HHS Secretary Kathleen Sebelius claims that a little-known 1970’s regulation would prevent federal funds from going to cover abortions. But this regulation can stand only if it has statutory support; like the executive order, it simply cannot prevent federal funding of abortion absent a statute explicitly doing the same.

The drafters of the Senate bill knew this perfectly well. So did major abortion advocacy organizations such as Planned Parenthood and NARAL Pro-Choice America. Why do the editors of Commonweal not understand it? Or do they imagine that the federal courts will set aside their decades-long interpretation of laws mandating reproductive health and gynecological services as requiring abortion coverage in the absence of a statutory prohibition of it?

 

The Hyde Amendment and the Senate Compromise

Commonweal editors have accused pro-lifers of “crying wolf.” Their tirelessly repeated claim is that the health bill’s insurance funding mechanism – the so-called Senate compromise – does not lead to direct taxpayer funding of abortion. This is a clever half-truth and so, in its way, more harmful than an outright lie. The original Hyde Amendment contained substantial protections for the unborn. The new language does little more than provide cover for those willing to support an abortion-expanding policy.

How exactly does the new law differ from Hyde? Its section on tax credits and abortion is called a “prohibition of federal funding” and refers to the Hyde Amendment, but it violates the policy of the Hyde Amendment by leaving out its critically important second clause, which forbids funding a health plan that includes elective abortions. This makes all the difference.

In each state’s insurance exchange, all health plans but one may cover elective abortions and receive federal subsidies under the new law; that is, only one must not. In that scenario, anyone whose health care needs are not met by the one plan not covering abortions will have to live with a plan that fails to meet his or her family’s (possibly urgent) health needs, or be forced by the government to make a separate premium payment every month solely to subsidize abortions.

And it truly does represent a break with the status quo. Private health plans have at least been permitted under our law to make accommodations for those of us who oppose the taking of human life by abortion (and insurers have done just that when enough premium payers demand it). The new legislation, however, forbids them to do so, by requiring that “each enrollee” in such a plan, without exception, pay the abortion fee. If implicating us in abortion by government-mandated payments is indeed “the wolf,” then it is time to note that the wolf is no longer merely at the door—he is in the house.

Supporters of abortion, including pro-abortion leaders in Congress, see the truth of the matter more clearly.
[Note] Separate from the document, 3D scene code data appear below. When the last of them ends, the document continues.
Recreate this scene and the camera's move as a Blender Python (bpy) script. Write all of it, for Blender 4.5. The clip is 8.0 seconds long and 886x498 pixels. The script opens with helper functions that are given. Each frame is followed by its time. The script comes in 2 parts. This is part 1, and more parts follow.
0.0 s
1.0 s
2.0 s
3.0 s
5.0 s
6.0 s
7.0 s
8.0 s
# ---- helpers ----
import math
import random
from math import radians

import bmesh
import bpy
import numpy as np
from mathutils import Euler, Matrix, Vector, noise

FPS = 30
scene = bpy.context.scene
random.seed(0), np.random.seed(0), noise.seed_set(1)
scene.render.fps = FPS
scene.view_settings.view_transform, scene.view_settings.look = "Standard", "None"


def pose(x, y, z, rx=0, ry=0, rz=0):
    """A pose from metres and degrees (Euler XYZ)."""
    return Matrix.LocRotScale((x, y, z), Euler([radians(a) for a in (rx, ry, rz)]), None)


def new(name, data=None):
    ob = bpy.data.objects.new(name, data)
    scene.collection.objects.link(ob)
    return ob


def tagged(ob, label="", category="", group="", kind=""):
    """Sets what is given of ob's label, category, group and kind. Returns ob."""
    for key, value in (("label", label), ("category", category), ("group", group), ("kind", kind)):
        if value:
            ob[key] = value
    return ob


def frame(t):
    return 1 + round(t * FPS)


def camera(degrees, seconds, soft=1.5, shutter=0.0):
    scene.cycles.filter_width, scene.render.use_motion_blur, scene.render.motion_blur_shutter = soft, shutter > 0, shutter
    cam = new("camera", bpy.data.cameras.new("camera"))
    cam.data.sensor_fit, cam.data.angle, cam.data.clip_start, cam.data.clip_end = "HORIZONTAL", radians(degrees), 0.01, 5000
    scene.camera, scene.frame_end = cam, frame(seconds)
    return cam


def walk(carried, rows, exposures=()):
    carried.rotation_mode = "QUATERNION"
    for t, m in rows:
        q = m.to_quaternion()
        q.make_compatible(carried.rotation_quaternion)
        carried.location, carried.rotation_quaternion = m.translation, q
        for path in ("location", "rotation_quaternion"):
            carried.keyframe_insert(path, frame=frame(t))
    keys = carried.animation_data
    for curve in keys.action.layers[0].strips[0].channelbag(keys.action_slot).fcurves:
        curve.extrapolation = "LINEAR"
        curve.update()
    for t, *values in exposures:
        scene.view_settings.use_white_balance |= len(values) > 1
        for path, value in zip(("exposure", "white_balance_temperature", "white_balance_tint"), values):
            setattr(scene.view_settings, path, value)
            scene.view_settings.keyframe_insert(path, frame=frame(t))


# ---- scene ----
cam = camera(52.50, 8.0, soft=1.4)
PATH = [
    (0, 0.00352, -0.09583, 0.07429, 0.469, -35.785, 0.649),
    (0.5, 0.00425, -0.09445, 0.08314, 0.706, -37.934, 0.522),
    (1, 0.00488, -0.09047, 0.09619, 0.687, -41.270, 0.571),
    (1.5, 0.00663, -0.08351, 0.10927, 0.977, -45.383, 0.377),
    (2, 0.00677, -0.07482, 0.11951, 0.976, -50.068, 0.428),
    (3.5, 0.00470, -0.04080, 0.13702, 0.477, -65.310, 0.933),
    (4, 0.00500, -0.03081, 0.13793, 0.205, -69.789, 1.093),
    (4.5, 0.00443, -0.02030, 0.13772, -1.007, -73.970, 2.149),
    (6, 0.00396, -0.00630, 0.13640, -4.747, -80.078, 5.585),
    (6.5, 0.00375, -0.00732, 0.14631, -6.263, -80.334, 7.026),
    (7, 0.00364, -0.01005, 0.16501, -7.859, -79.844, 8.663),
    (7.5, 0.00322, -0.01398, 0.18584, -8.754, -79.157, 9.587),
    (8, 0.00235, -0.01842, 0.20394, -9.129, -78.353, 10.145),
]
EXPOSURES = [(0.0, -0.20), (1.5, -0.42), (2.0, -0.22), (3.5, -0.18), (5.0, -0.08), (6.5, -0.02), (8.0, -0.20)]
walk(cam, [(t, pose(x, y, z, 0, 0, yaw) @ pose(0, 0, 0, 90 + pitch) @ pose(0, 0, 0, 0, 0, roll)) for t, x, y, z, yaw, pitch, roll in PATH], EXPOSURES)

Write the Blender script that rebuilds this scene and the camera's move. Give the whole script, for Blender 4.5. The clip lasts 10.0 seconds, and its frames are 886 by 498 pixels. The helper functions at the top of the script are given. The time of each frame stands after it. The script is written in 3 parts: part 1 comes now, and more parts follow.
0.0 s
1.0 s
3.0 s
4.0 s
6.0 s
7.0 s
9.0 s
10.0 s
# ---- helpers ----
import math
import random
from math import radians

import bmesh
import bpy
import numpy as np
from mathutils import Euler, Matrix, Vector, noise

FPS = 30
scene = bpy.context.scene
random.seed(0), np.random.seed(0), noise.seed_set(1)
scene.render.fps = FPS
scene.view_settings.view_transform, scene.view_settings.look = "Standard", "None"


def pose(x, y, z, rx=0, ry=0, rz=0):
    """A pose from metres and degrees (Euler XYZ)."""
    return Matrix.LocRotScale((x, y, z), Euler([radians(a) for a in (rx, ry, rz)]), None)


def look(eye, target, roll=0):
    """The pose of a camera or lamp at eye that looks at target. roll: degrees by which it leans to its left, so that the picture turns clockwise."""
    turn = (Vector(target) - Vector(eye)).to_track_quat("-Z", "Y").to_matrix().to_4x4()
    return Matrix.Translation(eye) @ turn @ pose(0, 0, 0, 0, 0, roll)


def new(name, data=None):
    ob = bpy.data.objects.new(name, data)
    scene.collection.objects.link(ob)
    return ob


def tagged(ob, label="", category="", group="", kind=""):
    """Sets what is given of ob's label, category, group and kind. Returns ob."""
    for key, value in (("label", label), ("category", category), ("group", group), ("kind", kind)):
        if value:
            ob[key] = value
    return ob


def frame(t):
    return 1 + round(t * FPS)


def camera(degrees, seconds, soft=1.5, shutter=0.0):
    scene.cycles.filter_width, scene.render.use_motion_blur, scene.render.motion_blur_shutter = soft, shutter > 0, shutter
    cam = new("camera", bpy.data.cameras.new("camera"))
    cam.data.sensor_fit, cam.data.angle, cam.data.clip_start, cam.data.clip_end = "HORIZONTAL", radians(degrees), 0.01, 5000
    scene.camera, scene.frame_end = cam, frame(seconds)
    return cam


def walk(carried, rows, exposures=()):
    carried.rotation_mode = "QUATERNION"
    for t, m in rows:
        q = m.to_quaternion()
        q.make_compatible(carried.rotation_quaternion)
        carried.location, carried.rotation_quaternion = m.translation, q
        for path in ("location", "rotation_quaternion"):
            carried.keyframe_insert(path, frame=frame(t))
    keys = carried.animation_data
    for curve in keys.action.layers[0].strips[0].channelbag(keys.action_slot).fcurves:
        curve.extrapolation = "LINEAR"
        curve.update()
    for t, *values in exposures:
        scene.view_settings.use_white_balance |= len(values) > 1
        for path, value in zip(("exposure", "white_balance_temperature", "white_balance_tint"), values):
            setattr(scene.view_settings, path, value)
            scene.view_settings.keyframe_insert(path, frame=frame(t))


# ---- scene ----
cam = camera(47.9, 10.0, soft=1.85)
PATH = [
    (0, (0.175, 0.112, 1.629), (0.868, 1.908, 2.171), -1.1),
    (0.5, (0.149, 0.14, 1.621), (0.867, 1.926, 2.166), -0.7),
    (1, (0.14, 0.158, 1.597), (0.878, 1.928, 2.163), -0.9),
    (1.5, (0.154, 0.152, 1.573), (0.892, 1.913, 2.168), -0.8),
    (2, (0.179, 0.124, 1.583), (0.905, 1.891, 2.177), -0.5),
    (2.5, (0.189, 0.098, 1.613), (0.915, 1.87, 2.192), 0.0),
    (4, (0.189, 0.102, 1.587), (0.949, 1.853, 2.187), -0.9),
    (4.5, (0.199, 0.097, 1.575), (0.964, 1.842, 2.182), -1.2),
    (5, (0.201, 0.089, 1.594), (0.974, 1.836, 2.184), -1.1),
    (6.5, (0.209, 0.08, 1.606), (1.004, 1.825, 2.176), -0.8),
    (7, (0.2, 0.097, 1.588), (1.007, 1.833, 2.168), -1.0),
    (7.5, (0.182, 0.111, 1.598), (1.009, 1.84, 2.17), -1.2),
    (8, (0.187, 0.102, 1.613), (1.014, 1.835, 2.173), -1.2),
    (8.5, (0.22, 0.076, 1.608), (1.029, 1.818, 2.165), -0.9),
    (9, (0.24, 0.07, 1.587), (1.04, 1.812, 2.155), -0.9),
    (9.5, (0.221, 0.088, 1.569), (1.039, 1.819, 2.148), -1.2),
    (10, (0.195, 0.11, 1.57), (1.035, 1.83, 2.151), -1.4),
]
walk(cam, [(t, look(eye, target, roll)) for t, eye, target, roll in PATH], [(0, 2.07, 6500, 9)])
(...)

California Senator Barbara Boxer, whose advocacy of public funding of abortion is unmatched in either chamber of Congress, reassured those on her side that the bill meets their goal of expanding abortion coverage by pointing out that its segregation of funds is a mere “accounting procedure.” How odd it is that supporters of abortion funding are willing to state the truth candidly, while some who claim to be pro-life insist on ignoring and even denying it. How bizarre that the editors of Commonweal accuse their fellow pro-lifers of “crying wolf” even as the avowed friends of the wolf are hailing his arrival.

Over the course of the health care debate, the major pro-life groups and the Catholic bishops faithfully adhered to the cause of life. They recognized the hollowness of Obama’s executive order, anticipated the threat posed by funding of Community Health Centers, and saw through an insurance funding scheme that claims to honor the Hyde Amendment’s principle while gutting its policy and violating its spirit. Their actions sometimes advanced health care reform and sometimes retarded it. The fact that they remained true to their principles—principles that the editors of Commonweal purport to share—during such a heated debate is bound to draw criticism from partisans. From pro-lifers, be they liberal, conservative, or in between, it deserves praise.